__Task description__. Every line below that holds the string "with" should be copied out.

>> START Data provided

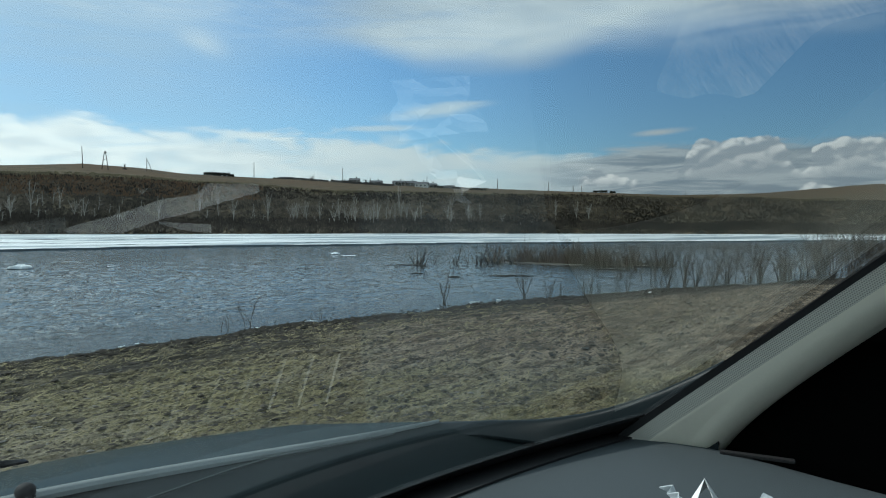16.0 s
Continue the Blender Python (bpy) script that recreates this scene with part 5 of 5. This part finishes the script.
crumpled_sheet("crumpled_film", on_dash(0.455, 0.125, -0.272, 35, 62), 0.050, 0.055, M["foil"], "crumpled clear film wrapper on the dashboard", "wrapper", 0.16, 8)
crumpled_sheet("crumpled_film", on_dash(0.455, 0.055, -0.283, -12, 12), 0.15, 0.055, M["foil"], "loose crinkled film lying on the dashboard", "wrapper", 0.20, 12)


def folded_paper(ridge, feet, back, label):
    """A small sheet folded once, standing on its edges like a tent."""
    a, b, c = Vector(W(*ridge)), Vector(W(*back)), [Vector(W(*f)) for f in feet]
    vs = [a, c[0], c[1], b, c[2], c[3]]
    me = mesh_from("folded_paper", vs, [(0, 1, 4, 3), (0, 3, 5, 2)], M["paper"])
    bm = bmesh.new()
    bm.from_mesh(me)
    bmesh.ops.solidify(bm, geom=bm.faces[:], thickness=0.0006)
    bm.to_mesh(me)
    bm.free()
    ob = new("folded_paper", me)
    ob.matrix_world = CARM
    tagged(ob, label, "paper")


folded_paper((0.496, 0.1107, -0.240), ((0.468, 0.122, -0.286), (0.472, 0.082, -0.286), (0.535, 0.135, -0.286), (0.54, 0.095, -0.286)), (0.535, 0.115, -0.262), "small folded white paper standing on the dashboard")


def paper_scrap(us, near, far, z, label, mat="paper"):
    """A torn strip of paper: its two long edges at the given stations, a little curled, with a thickness."""
    n = len(us)
    vs = [W(u, v, z + 0.0015 * (k % 2)) for k, (u, v) in enumerate(zip(us, near))] + [W(u, v, z + 0.002 + 0.0015 * (k % 2)) for k, (u, v) in enumerate(zip(us, far))]
    m = len(vs)
    vs += [(x_, y_, z_ - 0.0008) for x_, y_, z_ in vs]
    fs = []
    for k in range(n - 1):
        fs += [(k, k + 1, n + k + 1, n + k), (m + n + k, m + n + k + 1, m + k + 1, m + k), (k + 1, k, m + k, m + k + 1), (n + k, n + k + 1, m + n + k + 1, m + n + k)]
    fs += [(0, n, m + n, m), (2 * n - 1, n - 1, m + n - 1, m + 2 * n - 1)]
    ob = new("paper_scrap", mesh_from("paper_scrap", vs, fs, M[mat]))
    ob.matrix_world = CARM
    tagged(ob, label, "paper", "scraps on the dashboard")


paper_scrap((0.045, 0.095, 0.126, 0.158, 0.165, 0.216), (0.181, 0.170, 0.162, 0.157, 0.150, 0.149), (0.183, 0.1825, 0.175, 0.169, 0.167, 0.155), -0.2870, "long torn white paper scrap on the dashboard")
paper_scrap((-0.044, -0.028, 0.0, 0.02, 0.058), (0.170, 0.174, 0.175, 0.174, 0.171), (0.172, 0.183, 0.178, 0.180, 0.1825), -0.2870, "greyish strip of wrapping film on the dashboard", "greyfilm")
paper_scrap((0.125, 0.146, 0.171), (0.177, 0.179, 0.181), (0.179, 0.184, 0.187), -0.2872, "small torn white paper scrap on the dashboard")
paper_scrap((-0.110, -0.103, -0.095, -0.091), (0.187, 0.172, 0.160, 0.159), (0.192, 0.186, 0.168, 0.161), -0.2872, "narrow white paper sliver on the dashboard")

>> END Data provided

__The solution__.
Continue the Blender Python (bpy) script that recreates this scene with part 5 of 5. This part finishes the script.
    """A torn strip of paper: its two long edges at the given stations, a little curled, with a thickness."""